Three dimensional matching matrices are used to decide the level of match records should achieve. In the name matching matrix the three dimensions represent the individual name fields: last name, first name, middle name. In the company matching matrix the three dimensions are name1, name2, and name3. The matrix maps the match type for these individual name fields (equal, both_empty, one_empty, sounds_equal, etc.) to an overall match level (sure, likely, possible, etc.).

Post-Matching Rules

Advanced Post-Matching rules are applied to matching pairs prior to grouping. The Advanced Post-Matching rules only apply to fuzzy compared matches. Each rule specifies both a condition using a SQL-like syntax, plus an action that determines what happens when a condition is satisfied.

Conditions	Rule conditions are logical expressions that results in a Boolean (true or false). An expression can be a function – such as “matches(city)” – or a logical operation such as “AddressScore >= 30”, “City == ‘RALEIGH’”. Conditions can consist of a single logical expression or of multiple expressions (combined using “and”, or “or”).
Actions	Rule actions are either "Keep" or "Delete". If any successful rule specifies a Keep action, then the match is kept.
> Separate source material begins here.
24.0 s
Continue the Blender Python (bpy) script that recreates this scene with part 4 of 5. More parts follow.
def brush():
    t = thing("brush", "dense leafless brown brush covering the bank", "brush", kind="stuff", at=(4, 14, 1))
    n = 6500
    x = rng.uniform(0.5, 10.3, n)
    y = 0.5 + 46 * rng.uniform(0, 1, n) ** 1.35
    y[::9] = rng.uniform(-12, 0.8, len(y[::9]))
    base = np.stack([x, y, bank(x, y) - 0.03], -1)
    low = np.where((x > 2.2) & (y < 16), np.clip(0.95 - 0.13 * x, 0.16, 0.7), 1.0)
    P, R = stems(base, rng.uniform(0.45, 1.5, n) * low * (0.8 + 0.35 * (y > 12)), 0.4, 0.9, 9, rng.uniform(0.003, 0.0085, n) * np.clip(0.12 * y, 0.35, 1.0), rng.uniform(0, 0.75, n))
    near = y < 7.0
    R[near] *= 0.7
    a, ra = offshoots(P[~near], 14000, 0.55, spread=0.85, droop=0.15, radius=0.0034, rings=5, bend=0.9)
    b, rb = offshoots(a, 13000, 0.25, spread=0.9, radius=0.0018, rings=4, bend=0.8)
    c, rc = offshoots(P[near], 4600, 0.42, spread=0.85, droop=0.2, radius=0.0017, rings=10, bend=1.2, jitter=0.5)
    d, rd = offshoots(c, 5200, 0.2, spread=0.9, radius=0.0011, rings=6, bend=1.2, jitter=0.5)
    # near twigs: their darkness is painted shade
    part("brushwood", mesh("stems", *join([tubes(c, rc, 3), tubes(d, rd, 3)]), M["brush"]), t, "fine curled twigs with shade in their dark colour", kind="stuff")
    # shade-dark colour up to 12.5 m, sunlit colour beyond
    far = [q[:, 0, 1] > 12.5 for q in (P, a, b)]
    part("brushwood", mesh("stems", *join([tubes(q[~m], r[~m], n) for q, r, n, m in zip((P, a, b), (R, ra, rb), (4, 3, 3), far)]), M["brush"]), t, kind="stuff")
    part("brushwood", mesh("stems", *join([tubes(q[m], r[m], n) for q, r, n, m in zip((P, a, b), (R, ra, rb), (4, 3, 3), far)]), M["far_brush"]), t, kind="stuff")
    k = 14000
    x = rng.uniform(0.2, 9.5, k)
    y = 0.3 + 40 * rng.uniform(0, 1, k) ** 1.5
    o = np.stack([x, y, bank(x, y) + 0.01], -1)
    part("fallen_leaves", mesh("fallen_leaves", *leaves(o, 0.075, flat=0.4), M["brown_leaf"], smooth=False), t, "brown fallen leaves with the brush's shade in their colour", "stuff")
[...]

If any successful rule specifies a Delete action, then the match is deleted, but only if the match isn’t being kept.

Master Priorities

Master priority rules are used to determine which record in a matching group should be marked as the master record (i.e. the best record).

Word Lookup

The Names and Words tables (NAMES.DAT & NAMES2.DAT) control:

the matching equivalent of words e.g. Tony = Anthony
the gender of forenames e.g. John = Male, Susan = Female, Chris = Either
casing rules e.g. PO Box, IBM, 360Science
expansion/contraction of abbreviations and correction of typing errors e.g. Svcs = Services, Finacial = Financial
attributing type to these and other words e.g. Mr = Prefix, Ltd = Business, FL = State, The = Noise.